Nick Clegg accused by human rights barrister of betrayal of principles over support for justice and security bill
One of the country’s leading human rights barristers is to resign her membership of the Liberal Democrats to express her outrage over the coalition government’s backing for secret courts.
Dinah Rose QC successfully represented the British-resident Guantánamo detainee, Binyam Mohamed, in his battle to establish that British intelligence services were complicit in his “cruel and inhuman” treatment by the United States.
Citing her experience of secret hearings, she described Nick Clegg’s support for the government’s justice and security bill as a betrayal of the party’s guiding principles.
Rose said her decision to resign had not been “taken lightly or without great sadness”. She told the Observer: “The very first sentence of the Liberal Democrats’ constitution states that they exist to build a ‘fair, free, and open society’. The vote in favour of secret courts is an attack on the heart and soul of the party.”
In her resignation statement, Rose said: “The right to a fair hearing, and the right to open justice, are among the most fundamental of all our basic constitutional rights. I just cannot see what purpose is served by the party, if it is prepared to support the bill. I have therefore decided, with great regret, to resign my party membership.”
The Lib Dem leadership’s decision to back plans to extend the use of secret hearings in civil courts, where matters of national security are at stake, has divided the party. In last week’s Commons vote on the security and justice bill, in which Lib Dem leader and deputy prime minister Clegg ordered his MPs to back the controversial measures, party president Tim Farron and deputy leader Simon Hughes were among those who voted in favour of Labour amendments, which included the introduction of a public interest test for secret courts.
Ministers eventually defeated two attempts by Labour and coalition rebels to introduce extra safeguards into plans to allow civil courts to sit in secret, a move critics warn threatens the rule of law and could allow the security services to cover up involvement in abuse and torture.
Fury over the controversial measures will take centre stage at the Lib Dems’ spring conference in Brighton, where Clegg will face a full-throttled attack after opponents within his party won the right to a debate on the issue.
The deputy prime minister attempted to reason with his critics, who claim Clegg has “betrayed” the founding principles of the party. He told a stormy question-and-answer session that he was unable to block the legislation for secret courts and that he believed his parliamentary party had dealt with the worst excesses of the bill going through parliament.
Clegg said: “Please don’t allege that this government, with Liberal Democrats in it, is doing something abhorrently illiberal, which we are not.”
Jo Shaw, a member of the party and a lawyer who has been leading opposition to the secret courts legislation, said Clegg had failed to reassure his party colleagues and she expected the conference to vote against the leadership on Sundaytoday.
She said: “These measures go against the fundamentals beliefs of Liberal Democrats.” Julian Huppert MP, one of the Lib Dems who voted against the bill in the Commons last week, said his party’s leadership had worked to improve the legislation but that it was still “not enough”.

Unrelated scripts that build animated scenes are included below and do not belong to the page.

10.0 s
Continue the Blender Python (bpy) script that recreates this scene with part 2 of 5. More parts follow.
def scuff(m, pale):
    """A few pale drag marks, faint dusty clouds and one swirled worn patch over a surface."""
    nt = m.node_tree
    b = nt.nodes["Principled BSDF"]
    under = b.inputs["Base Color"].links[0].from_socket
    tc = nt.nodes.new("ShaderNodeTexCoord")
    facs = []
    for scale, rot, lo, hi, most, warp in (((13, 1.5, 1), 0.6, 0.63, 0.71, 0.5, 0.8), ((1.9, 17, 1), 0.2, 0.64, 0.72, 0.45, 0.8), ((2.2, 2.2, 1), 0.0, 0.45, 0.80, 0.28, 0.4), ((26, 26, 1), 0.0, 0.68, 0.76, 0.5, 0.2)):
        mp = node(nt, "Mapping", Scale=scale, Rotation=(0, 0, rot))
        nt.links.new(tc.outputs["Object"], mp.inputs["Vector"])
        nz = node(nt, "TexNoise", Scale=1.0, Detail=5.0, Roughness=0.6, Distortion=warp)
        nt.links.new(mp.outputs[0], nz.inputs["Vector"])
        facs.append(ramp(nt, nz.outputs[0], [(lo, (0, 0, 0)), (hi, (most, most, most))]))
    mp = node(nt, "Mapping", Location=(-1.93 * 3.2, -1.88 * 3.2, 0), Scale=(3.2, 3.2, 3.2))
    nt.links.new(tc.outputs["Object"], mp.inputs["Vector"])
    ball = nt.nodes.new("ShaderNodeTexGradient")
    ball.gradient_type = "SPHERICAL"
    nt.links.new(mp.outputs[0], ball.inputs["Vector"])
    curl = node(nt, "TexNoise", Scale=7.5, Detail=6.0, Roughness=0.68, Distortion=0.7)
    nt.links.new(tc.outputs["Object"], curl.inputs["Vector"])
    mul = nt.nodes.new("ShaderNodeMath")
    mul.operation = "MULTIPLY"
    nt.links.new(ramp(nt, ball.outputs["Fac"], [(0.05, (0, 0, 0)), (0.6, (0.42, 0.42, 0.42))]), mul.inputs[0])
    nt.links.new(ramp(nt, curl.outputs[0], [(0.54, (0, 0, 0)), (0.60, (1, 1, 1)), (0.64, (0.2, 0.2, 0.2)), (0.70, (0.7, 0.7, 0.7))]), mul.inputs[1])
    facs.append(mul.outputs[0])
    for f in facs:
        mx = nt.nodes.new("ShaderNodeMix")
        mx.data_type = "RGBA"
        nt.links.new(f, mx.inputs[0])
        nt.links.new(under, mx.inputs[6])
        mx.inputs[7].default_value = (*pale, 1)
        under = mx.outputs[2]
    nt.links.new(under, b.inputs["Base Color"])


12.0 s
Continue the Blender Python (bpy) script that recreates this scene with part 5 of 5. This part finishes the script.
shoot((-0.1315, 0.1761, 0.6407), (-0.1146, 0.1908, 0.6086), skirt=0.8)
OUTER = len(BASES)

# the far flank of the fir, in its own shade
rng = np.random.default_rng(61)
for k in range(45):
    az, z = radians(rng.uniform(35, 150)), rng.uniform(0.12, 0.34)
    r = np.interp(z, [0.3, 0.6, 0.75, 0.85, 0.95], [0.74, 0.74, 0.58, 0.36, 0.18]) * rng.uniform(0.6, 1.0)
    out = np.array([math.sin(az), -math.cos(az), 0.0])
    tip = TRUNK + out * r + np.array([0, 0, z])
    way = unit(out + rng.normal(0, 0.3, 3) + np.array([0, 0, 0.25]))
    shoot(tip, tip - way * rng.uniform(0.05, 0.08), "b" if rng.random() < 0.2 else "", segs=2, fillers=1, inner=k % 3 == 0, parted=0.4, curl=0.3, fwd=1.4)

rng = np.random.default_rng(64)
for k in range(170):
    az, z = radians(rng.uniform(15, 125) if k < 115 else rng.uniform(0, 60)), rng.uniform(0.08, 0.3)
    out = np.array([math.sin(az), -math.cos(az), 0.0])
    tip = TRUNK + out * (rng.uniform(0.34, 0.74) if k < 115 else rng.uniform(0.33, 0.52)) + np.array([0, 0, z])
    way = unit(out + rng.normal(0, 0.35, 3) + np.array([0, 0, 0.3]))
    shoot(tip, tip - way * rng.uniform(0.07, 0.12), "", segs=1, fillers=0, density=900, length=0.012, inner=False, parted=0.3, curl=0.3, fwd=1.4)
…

The failure of most Lib Dem MPs to ignore the party conference’s overwhelming opposition to the plans has infuriated Lib Dem members. The Observer understands that several more high-profile supporters are considering resigning from the party.
Shami Chakrabarti, director of pressure group Liberty said: “When one of the pre-eminent human rights’ QCs in the country resigns from the ranks, a leader would be wise to reflect on his direction.”
She added: “Most Liberal Democrats are rightly horrified by the secret courts bill and astonished that the party that once made civil liberties its USP is now exchanging Mill for Kafka.”
Rose has extensive experience of the Special Immigration Appeals Commission (SIAC), which deals with deportation cases that affect issues of national security and constitutes the most secret court in the English legal system. Pivotal cases Rose has been involved in include that of Bisher al-Rawi and other Guantánamo detainees in which they alleged ill-treatment during their detention.
The case led to a supreme court judgment banning secret hearings, known as closed material procedures (CMPs). That ban led the government to introduce the justice and security bill, which will expand the use of CMPs into civil courts.
Rose’s resignation note added: “I believe that I am the only person who has acted in SIAC for the home secretary, as a special advocate, and for appellants.
“My conclusion, in common with the overwhelming majority of those who have acted as special advocates, is that CMPs cannot be fairly operated.”